Lenin infamously wrote: “the capitalists will sell us the rope with which we will hang them.” Alfred Herrhausen wanted to loan the Soviets the money to pay for the rope. How very German of him, as Angela Merkel would surely agree. For his efforts, he was assassinated by the Red Army Faction (RAF). The banker’s final two years leading up to the assassination are dramatized in the four-part secular passion play, Herrhausen: The Banker and the Bomb, which premieres Tuesday on MHz Choice.
Herrhausen loved to be the banker people hate bankers loved. He first alarmed American banks by calling for international forgiveness of third world debt. He then alarmed American and British intelligence services with his plan to float billions in loans to the Soviet Union.
The banker saw it as an opportunity to secure a stranglehold on the Soviet market, once Perestroika reforms were successfully enacted. He also saw it as an opportunity to propel Germany into a leadership position in the EU, building it into an economic and diplomatic force that would upset the bipolar world order, at America’s expense.
Apparently, according to series writer Thomas Wendrich, Helmut Kohl shared this vision. Of course, the CIA Officer caricatures (like David Hunt, played by the very British Harry Michell) were losing control of their bladder control functions. Yet, despite his “progressive” concern for the Third World, the RAF still marked him for death, because he was still a capitalist. Despite their grisly history, the RAF found themselves down on their luck in the late 1980s. However, their Palestinian hosts in Syria slowly help hatch a plan to get them back to committing violent atrocities again.
As Herrhausen helps Kohl navigate American and NATO resistance to their Soviet overtures, he battles his Deutsch Bank board to pass a plan giving him greater centralized command over branches. Evidently progressivism was fine everywhere but his boardroom.
Wendrich essentially presents Herrhausen as a prophet, but his record is rather spotty. For one thing, he never anticipated the fall of the USSR. He just assumed Perestroika would work and Gorbachev would be their guy. He also argued the 1989 Stock Market crash would lead to the de-dollarization of the world economy. Perhaps the one thing he got right was his skepticism of unified European currency, arguing the persistent economic dysfunction of countries like Italy would lead to monetary headaches for all member states. He had a point there. Remember Greece and the other PIIGS?

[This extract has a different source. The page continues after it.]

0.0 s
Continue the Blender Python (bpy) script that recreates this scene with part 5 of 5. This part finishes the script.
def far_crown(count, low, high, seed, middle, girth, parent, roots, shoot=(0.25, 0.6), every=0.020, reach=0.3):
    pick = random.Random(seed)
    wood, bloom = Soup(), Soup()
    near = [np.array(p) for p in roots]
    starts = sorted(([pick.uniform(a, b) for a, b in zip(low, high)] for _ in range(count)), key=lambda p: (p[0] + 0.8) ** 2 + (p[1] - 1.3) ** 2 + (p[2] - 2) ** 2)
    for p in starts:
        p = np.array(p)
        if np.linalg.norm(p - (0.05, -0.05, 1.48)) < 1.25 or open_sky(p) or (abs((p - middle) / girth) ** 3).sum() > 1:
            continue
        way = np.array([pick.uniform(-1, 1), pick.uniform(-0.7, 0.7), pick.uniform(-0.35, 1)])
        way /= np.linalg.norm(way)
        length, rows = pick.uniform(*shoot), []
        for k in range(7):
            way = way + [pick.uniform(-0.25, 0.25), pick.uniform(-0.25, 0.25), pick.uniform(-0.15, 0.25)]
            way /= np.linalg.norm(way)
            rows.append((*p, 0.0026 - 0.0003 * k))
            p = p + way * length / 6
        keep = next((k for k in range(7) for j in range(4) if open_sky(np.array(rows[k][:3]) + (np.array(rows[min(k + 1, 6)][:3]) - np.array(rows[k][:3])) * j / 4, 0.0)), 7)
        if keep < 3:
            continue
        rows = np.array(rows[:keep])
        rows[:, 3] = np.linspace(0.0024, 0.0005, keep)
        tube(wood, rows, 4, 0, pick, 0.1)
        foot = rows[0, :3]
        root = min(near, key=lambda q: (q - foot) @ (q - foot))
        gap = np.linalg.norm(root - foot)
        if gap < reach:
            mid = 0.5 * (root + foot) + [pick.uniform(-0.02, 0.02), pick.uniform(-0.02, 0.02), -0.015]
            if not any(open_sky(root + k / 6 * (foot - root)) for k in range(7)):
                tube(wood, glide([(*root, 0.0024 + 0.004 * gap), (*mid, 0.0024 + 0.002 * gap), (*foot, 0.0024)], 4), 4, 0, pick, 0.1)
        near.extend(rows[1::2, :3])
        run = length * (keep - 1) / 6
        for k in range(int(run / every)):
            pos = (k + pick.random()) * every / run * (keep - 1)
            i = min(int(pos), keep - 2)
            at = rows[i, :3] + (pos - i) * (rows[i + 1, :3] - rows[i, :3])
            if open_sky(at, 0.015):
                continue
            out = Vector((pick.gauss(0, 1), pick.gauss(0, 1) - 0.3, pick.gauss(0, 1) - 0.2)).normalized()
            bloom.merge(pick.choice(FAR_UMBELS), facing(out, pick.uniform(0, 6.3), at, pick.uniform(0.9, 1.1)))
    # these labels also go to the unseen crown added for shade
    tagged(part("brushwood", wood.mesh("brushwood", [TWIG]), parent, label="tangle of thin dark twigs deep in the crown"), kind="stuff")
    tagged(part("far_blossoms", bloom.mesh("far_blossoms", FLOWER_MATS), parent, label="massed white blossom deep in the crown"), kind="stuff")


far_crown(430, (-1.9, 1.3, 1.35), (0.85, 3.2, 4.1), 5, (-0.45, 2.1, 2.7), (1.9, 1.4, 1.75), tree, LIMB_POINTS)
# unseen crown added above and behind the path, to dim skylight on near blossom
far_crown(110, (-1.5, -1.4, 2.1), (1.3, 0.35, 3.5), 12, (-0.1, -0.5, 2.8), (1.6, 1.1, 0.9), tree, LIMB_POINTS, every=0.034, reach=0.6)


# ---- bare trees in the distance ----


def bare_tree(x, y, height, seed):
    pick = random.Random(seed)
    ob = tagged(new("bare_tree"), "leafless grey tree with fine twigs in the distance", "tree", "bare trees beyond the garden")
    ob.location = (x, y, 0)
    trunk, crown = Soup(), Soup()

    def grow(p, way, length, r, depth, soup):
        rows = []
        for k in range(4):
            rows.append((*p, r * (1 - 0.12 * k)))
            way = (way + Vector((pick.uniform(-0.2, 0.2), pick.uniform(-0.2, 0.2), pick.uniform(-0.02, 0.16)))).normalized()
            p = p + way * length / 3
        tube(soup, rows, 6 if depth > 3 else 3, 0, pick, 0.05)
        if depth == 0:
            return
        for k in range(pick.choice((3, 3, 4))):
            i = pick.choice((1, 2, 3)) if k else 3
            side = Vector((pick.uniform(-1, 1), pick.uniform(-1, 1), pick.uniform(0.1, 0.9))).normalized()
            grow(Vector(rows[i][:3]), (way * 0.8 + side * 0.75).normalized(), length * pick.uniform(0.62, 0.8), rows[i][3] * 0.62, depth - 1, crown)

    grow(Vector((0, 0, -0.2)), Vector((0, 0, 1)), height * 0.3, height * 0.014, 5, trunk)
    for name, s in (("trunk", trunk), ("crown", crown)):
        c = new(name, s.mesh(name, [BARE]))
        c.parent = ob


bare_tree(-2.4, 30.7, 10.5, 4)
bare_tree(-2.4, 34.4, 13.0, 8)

Given the subtitle, Wendrich does not allow series Pia Strietmann much room to build suspense, since we know right from the beginning how it will all end. However, it certainly offers proof of lead actor Olive Masucci’s versatility. In recent years he has convincingly portrayed both Herrhausen and hedonistic filmmaker Rainer Werner Fassbinder in Enfant Terrible, two extremely dissimilar Germans.

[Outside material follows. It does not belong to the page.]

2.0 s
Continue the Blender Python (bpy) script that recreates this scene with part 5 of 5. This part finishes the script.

Masucci certainly captures Herrhausen’s craftiness, but Sascha Nathan fails to convey both the physical and intellectual heft of Helmut Kohl. Weirdly, much like Liev Schreiber in Golda, one of the best performances in Herrhausen comes from Dov Glickman playing Kissinger. Weirder still, he is the one who looks like a prophet when he warns Herrhausen that Gorbachev might not be in power forever, at least to viewers who know what will happen in 1991. Julia Koschitz is also quite good as Dr. Traudl Herrhausen, even though most of her predictable scenes and dialogue express a desire for her husband to slow down and maybe take a vacation.

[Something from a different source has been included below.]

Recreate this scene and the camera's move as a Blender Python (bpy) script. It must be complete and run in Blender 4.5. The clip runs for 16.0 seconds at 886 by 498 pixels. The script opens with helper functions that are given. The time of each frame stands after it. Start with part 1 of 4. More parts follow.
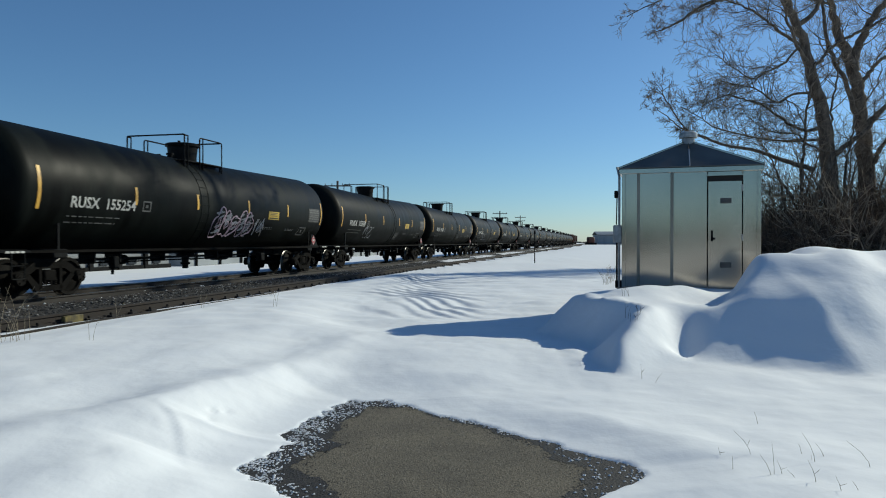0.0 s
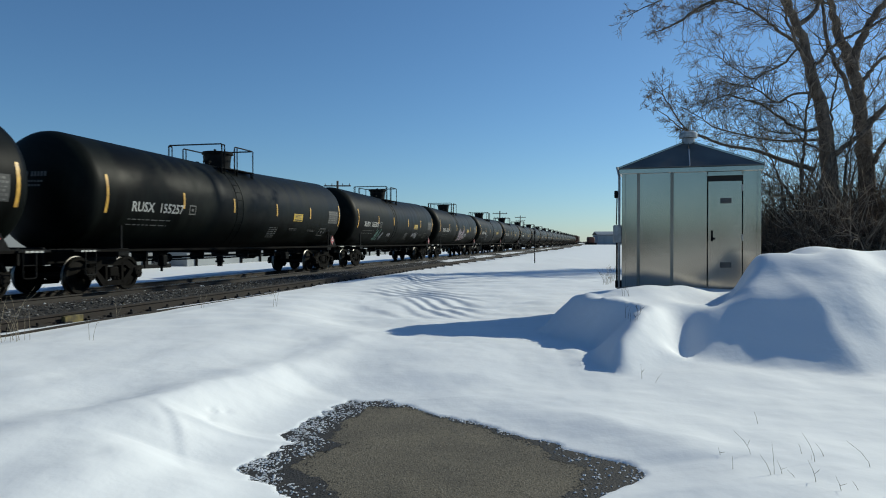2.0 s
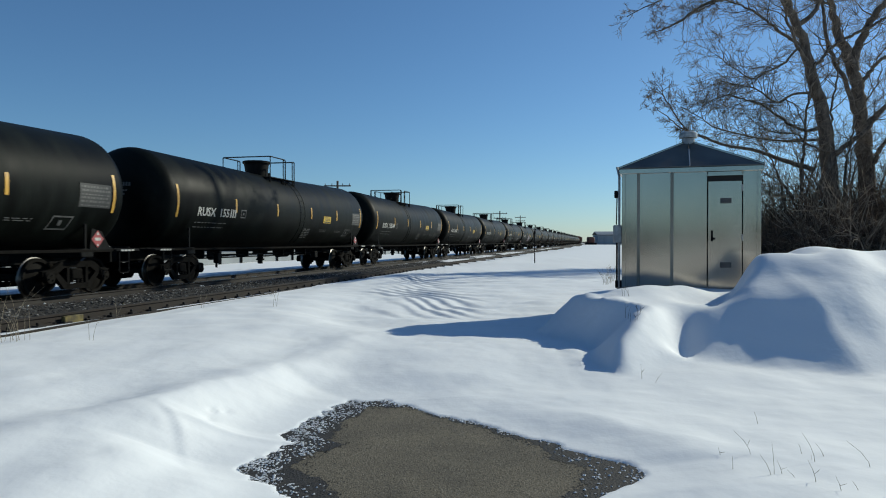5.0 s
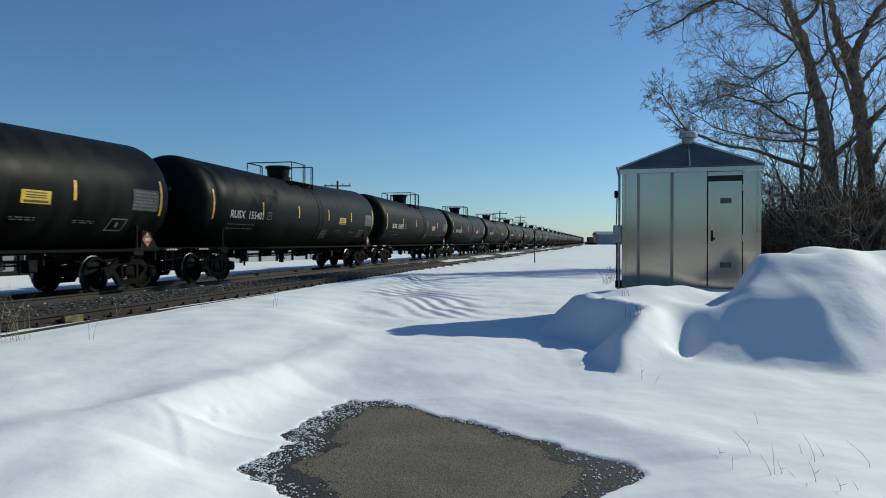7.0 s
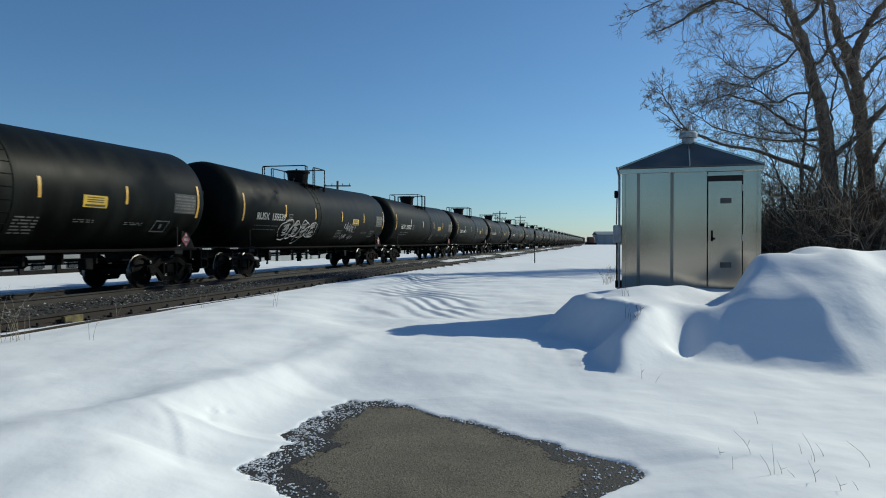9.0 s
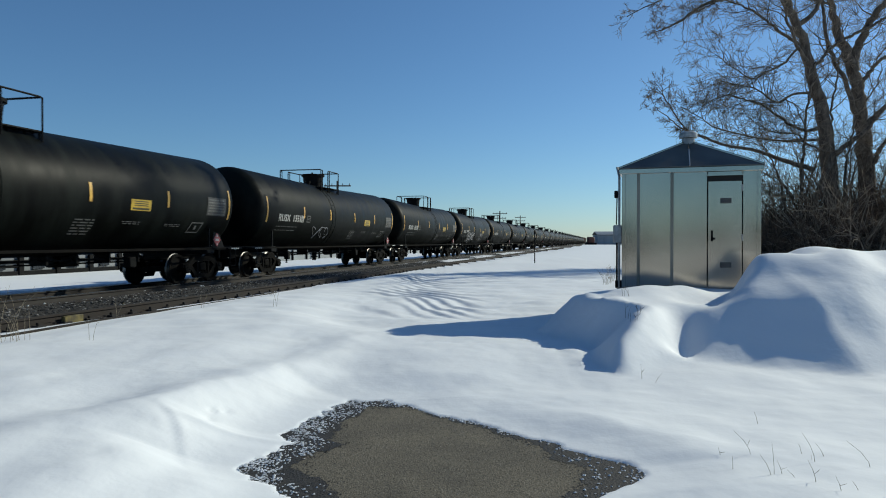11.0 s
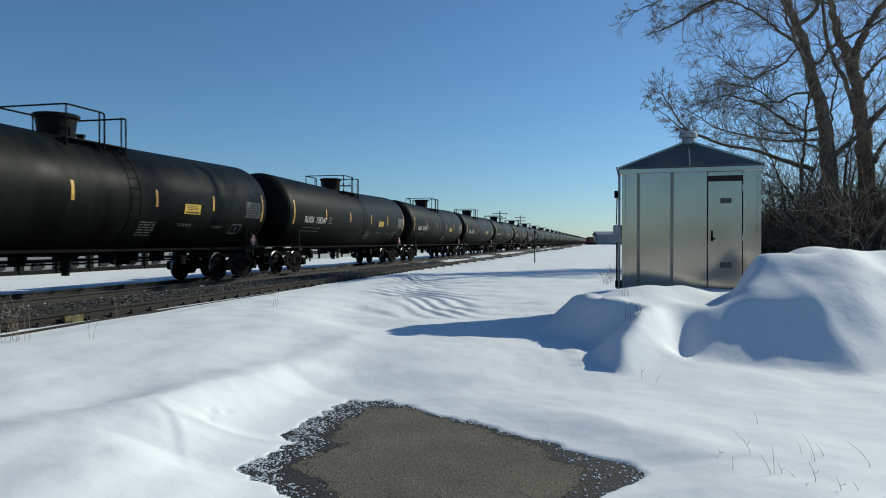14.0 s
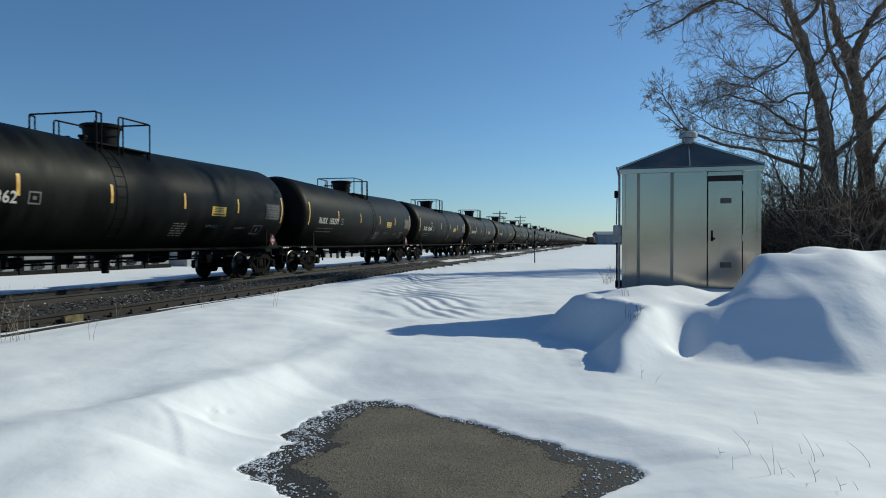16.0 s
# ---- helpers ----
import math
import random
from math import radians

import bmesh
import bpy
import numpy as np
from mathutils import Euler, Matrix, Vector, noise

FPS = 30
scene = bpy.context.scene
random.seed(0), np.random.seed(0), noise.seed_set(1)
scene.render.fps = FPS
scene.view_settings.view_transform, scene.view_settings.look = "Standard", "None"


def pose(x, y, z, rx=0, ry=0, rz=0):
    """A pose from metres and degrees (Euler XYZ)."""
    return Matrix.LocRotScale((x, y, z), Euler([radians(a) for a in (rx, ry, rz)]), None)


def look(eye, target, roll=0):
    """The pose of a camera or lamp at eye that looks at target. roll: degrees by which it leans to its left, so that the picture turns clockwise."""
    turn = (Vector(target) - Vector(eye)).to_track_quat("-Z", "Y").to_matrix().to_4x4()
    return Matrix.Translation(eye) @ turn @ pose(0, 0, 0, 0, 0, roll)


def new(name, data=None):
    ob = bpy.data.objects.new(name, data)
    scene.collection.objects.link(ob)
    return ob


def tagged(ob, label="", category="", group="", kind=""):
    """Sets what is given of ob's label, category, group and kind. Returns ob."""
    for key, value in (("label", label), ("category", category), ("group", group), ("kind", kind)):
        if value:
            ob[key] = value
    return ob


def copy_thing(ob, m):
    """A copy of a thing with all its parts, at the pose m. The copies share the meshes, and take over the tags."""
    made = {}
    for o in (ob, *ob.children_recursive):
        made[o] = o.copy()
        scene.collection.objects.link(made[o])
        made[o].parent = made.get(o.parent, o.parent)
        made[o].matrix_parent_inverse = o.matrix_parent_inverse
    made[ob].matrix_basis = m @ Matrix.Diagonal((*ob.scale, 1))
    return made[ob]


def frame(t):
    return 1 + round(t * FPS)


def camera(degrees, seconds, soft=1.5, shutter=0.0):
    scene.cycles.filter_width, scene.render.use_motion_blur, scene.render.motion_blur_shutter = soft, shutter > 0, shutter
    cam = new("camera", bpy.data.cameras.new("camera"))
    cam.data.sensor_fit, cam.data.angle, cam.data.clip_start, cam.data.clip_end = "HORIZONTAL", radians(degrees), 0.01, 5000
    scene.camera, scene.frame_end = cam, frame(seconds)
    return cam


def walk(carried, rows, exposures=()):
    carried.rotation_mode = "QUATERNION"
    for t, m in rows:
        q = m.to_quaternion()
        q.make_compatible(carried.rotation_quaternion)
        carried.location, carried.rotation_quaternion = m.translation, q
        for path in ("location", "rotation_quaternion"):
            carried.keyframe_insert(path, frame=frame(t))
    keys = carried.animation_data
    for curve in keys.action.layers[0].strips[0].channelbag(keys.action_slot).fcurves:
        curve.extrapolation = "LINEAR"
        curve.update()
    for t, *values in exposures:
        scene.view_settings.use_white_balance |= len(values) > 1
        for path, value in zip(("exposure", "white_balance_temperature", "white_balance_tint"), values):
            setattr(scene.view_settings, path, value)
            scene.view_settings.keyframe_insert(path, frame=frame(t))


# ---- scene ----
cam = camera(65.24, 16.0, soft=1.05, shutter=0.08)
EYE = (0.0, 0.0, 1.29)
LOOK = -0.09, 6680, -1
walk(cam, [(0, pose(*EYE, 89.415, 0, 0)), (16, pose(*EYE, 89.415, 0, 0))], [(0, *LOOK), (16, *LOOK)])

# ---- world, sun, exposure ----
PHI = radians(12.87)                       # heading of the line, clockwise from +y
U = Vector((math.sin(PHI), math.cos(PHI), 0))
N = Vector((-math.cos(PHI), math.sin(PHI), 0))
SUN_ELEV = radians(28.4)
SUN_AZ = radians(58.0)                     # clockwise from +y
world = bpy.data.worlds.new("world")
scene.world = world
world.use_nodes = True
wn = world.node_tree.nodes
sky = wn.new("ShaderNodeTexSky")
sky.sky_type = "NISHITA"
sky.sun_disc = False
sky.sun_elevation = SUN_ELEV
sky.sun_rotation = SUN_AZ
sky.altitude = 0
sky.air_density = 0.9
sky.dust_density = 0.3
sky.ozone_density = 8.0
world.node_tree.links.new(sky.outputs[0], wn["Background"].inputs[0])
wn["Background"].inputs[1].default_value = 0.108
sun_data = bpy.data.lights.new("sun", "SUN")
sun_data.energy = 4.35
sun_data.angle = radians(0.55)
sun_data.color = (1.0, 0.945, 0.85)
sun = new("sun", sun_data)
SUN_DIR = Vector((math.sin(SUN_AZ) * math.cos(SUN_ELEV), math.cos(SUN_AZ) * math.cos(SUN_ELEV), math.sin(SUN_ELEV)))
sun.matrix_world = look(SUN_DIR * 50, (0, 0, 0))


# ---- small tools ----
def put_mesh(name, bm, material, smooth=None):
    me = bpy.data.meshes.new(name)
    bmesh.ops.recalc_face_normals(bm, faces=bm.faces)
    bm.to_mesh(me)
    bm.free()
    for m in (material if isinstance(material, (list, tuple)) else [material]):
        me.materials.append(m)
    if smooth:
        me.shade_smooth()
        me.set_sharp_from_angle(angle=radians(smooth))
    return me


def part(name, bm, material, parent, label="", smooth=40):
    ob = new(name, put_mesh(name, bm, material, smooth))
    ob.parent = parent
    return tagged(ob, label)


def thing(name, label, category, m=None, group="", kind=""):
    ob = new(name)
    if m is not None:
        ob.matrix_basis = m
    return tagged(ob, label, category, group, kind)


def box(bm, c, s, turn=None, bevel=0.0):
    m = Matrix.Translation(c)
    if turn is not None:
        m = m @ turn
    made = bmesh.ops.create_cube(bm, size=1.0, matrix=m @ Matrix.Diagonal((*s, 1)))
    if bevel:
        edges = {e for v in made["verts"] for e in v.link_edges}
        bmesh.ops.bevel(bm, geom=list(edges), offset=bevel, segments=1, affect="EDGES", profile=0.5)


def rod(bm, a, b, r0, r1=None, seg=8, caps=True):
    a, b = Vector(a), Vector(b)
    d = b - a
    m = Matrix.Translation((a + b) / 2) @ d.to_track_quat("Z", "Y").to_matrix().to_4x4()
    bmesh.ops.create_cone(bm, cap_ends=caps, segments=seg, radius1=r0, radius2=r0 if r1 is None else r1, depth=d.length, matrix=m)


def tube(bm, pts, r, seg=6):
    """A round pipe along points; r is one radius or one for each point."""
    pts = [Vector(p) for p in pts]
    rs = r if isinstance(r, (list, tuple)) else [r] * len(pts)
    rings = []
    for i, p in enumerate(pts):
        d = (pts[min(i + 1, len(pts) - 1)] - pts[max(i - 1, 0)]).normalized()
        x = d.orthogonal().normalized() if i == 0 else (x - d * x.dot(d)).normalized()
        y = d.cross(x)
        rings.append([bm.verts.new(p + (x * math.cos(2 * math.pi * k / seg) + y * math.sin(2 * math.pi * k / seg)) * rs[i]) for k in range(seg)])
    for a, b in zip(rings, rings[1:]):
        for k in range(seg):
            bm.faces.new((a[k], a[(k + 1) % seg], b[(k + 1) % seg], b[k]))
    bm.faces.new(rings[0][::-1])
    bm.faces.new(rings[-1])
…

It is worth noting Wendrich and company clearly suggest Palestinian terrorists played a major role in the Herrhausen assassination, which perhaps made the series uncomfortably timely for its domestic audience. Perhaps it is time for Bonn to meaningfully sanction organizations that support Palestinian terrorists, including UNRWA. The revisionism is often unconvincing and the dream sequences are always a mistake. There are insights to glean from the series—but probably not enough to keep most viewers hooked, when Herrhasusen: The Banker and the Bomb starts streaming Tuesday (11/26) on MHz Choice.